Lonely. That’s not what you’d expect to hear a millennial entrepreneur describe her journey as, but it is the truth. While I’m a massive introvert who enjoys the opportunity to say no to going out, this past year in lockdown has highlighted something that I did not even realise I felt – immense loneliness with my work.
Like many of you who work remotely, mainly from home, I loved the ability to multitask and run my schedule on my own terms. I enjoy throwing in a load of laundry while I’m hammering out a blog post, or getting the dinner on earlier in the slow cooker (because good chilli is slow cooked!) so we’re eating healthier foods. But even before the lockdown, I was experiencing loneliness… and I didn’t even know it.
Part of going out to an office to work is the work friendships that you make. On a Monday, everyone sort of catches up and swaps stories about what they got up to that weekend, and shares their personal reviews of restaurants or places to visit. We love that type of easy communication that’s packed with key information (knowing a good burger joint is very vital to living a fulfilled life), and that interaction is mentally and emotionally healthy and stimulating. However, when you jump ship and cast out on your own, everything changes. You no longer have those Monday morning stories to swap. You no longer have the weekend to really look forward to either, because let’s face it, entrepreneurs have a very unhealthy relationship with weekends and when you’re on the clock at someone else’s business, you’re literally counting down the minutes to be free, as though the office was a prison you’re excited to escape from.

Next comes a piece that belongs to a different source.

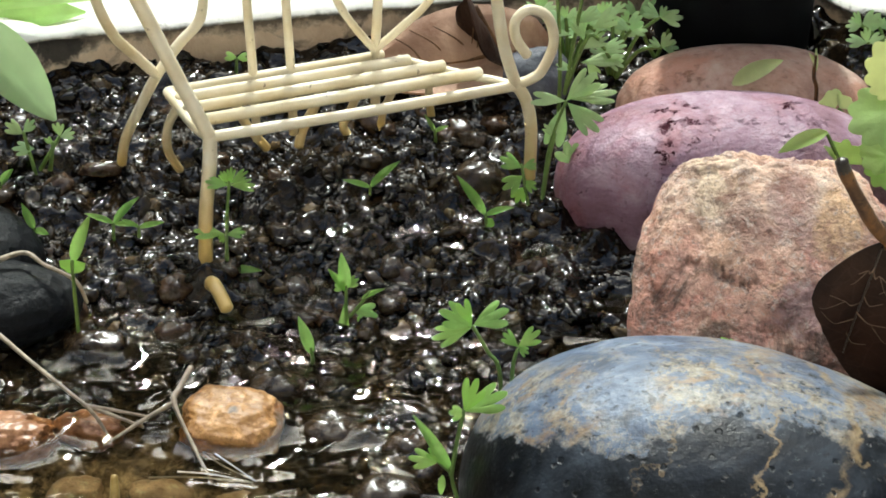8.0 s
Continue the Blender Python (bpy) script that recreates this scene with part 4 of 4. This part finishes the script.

So as entrepreneurs, what can we do to combat loneliness, even if you don’t even think you’re lonely?
Keeping in touch with old colleagues
This is a big one and it’s not because you just want to keep tabs on how your old boss is messing up or the latest office gossip. Keeping in touch keeps you connected to something bigger than yourself. As a species, humans are hardwired for a tribe. But when you’re an entrepreneur, finding a tribe is not only hard but complicated. You can’t have a tribal bond level with people you hire and fire. We’d all love that but at the end of the day, there’s a line of respect that we’re conditioned to maintain. Some of us can move past those lines, but many of us need those boundaries to keep the relationships healthy. Keeping in touch with old colleagues who you would have bonded with at the water cooler or in the kitchen can help manage your solopreneurship loneliness.
Meeting other entrepreneurs
This is one of the best things you can do is try to reach out to other entrepreneurs. Creating a little circle of friendship in one of the hardest and bravest things someone can do with their careers is essential to keeping your head above water. You will hear the good, the bad and the ugly in those circles and it will inspire you to keep pushing, because through shared challenges and burdens, we can keep the light in our spirits raging. It will also add a subconscious layer of competitiveness, since humans strive to win and be the best, and this will continue to feed your drive.
Ah, the dreaded networking gigs. I know that we all hate them, but they can offer something else if networking isn’t always the right fit for you. First of all, you get to share what you do and the thing you’re currently obsessing about in a space that’s socially acceptable. Sharing your excitement over a new productivity app that revolutionised the way you work is not socially acceptable conversation at a dinner table, I’ve learned. But it’s absolutely acceptable, in fact welcomed, at networking events. So, going to these will not only expand your local network but you might end up making a few new friends and helping people along the way.
You’re not alone – and you are aware of that but you’re not living as though you are. Loneliness is a real thing, but it can also be transformed with a little mindset switch. You are not the only solo entrepreneur in the world. You are not the only one who is grapple for purpose. You’re not the only one who is feeling alone in this very difficult journey. Entrepreneurship is not for the weak of heart. It takes a certain level of grit and stamina to push through boundaries and make a life worth living.